Abstract

We continue our theoretical study of a recently proposed two-dimensional colloidal system with attractive critical Casimir and repulsive magnetic dipole forces that can be tuned easily and independently from each other via the temperature and the strength of an external magnetic field, respectively [K. Marolt, M. Zimmermann, and R. Roth, Phys. Rev. E 100, 052602 (2019)2470-004510.1103/PhysRevE.100.052602]. Using this freedom, it is possible to construct a competing interaction potential that causes microphase separation featuring spatially inhomogeneous cluster, stripe, and bubble phases in the bulk, i.e., in an infinite system without an external potential. In the present work, we demonstrate by means of density functional theory that microphase separation can also occur in finite geometries. In a square cell with a side length of 20 or 30 colloid diameters, we observe the emergence of highly structured cluster and ring phases at intermediate bulk densities in addition to almost uniform fluid phases for lower and higher bulk densities.
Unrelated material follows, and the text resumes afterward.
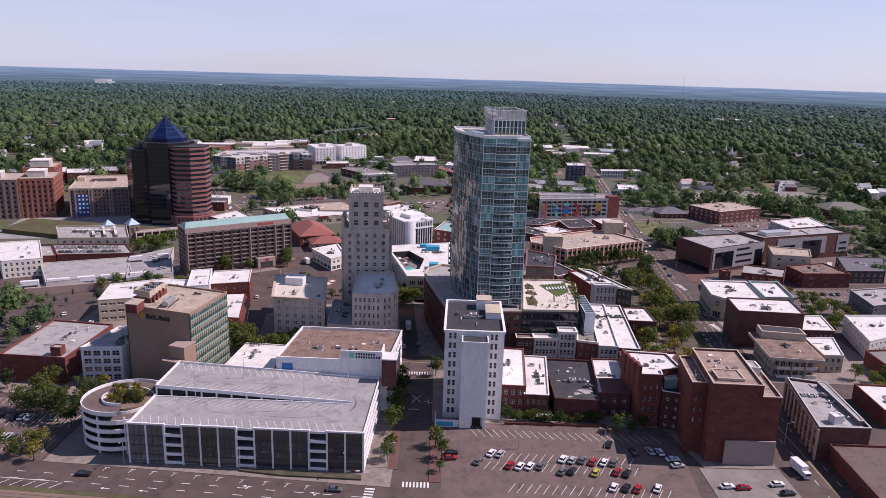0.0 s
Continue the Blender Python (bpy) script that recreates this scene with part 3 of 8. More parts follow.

We then employ dynamic density functional theory to determine how the system reacts when the temperature and the magnetic field are altered over time, and we show how to induce a transition from the liquid to the cluster/ring phase and also from the cluster directly to the ring phase. We find that often a slowly varying and nontrivial path in parameter space is required to reach a stable state, whereas abrupt changes are prone to lead to metastable configurations.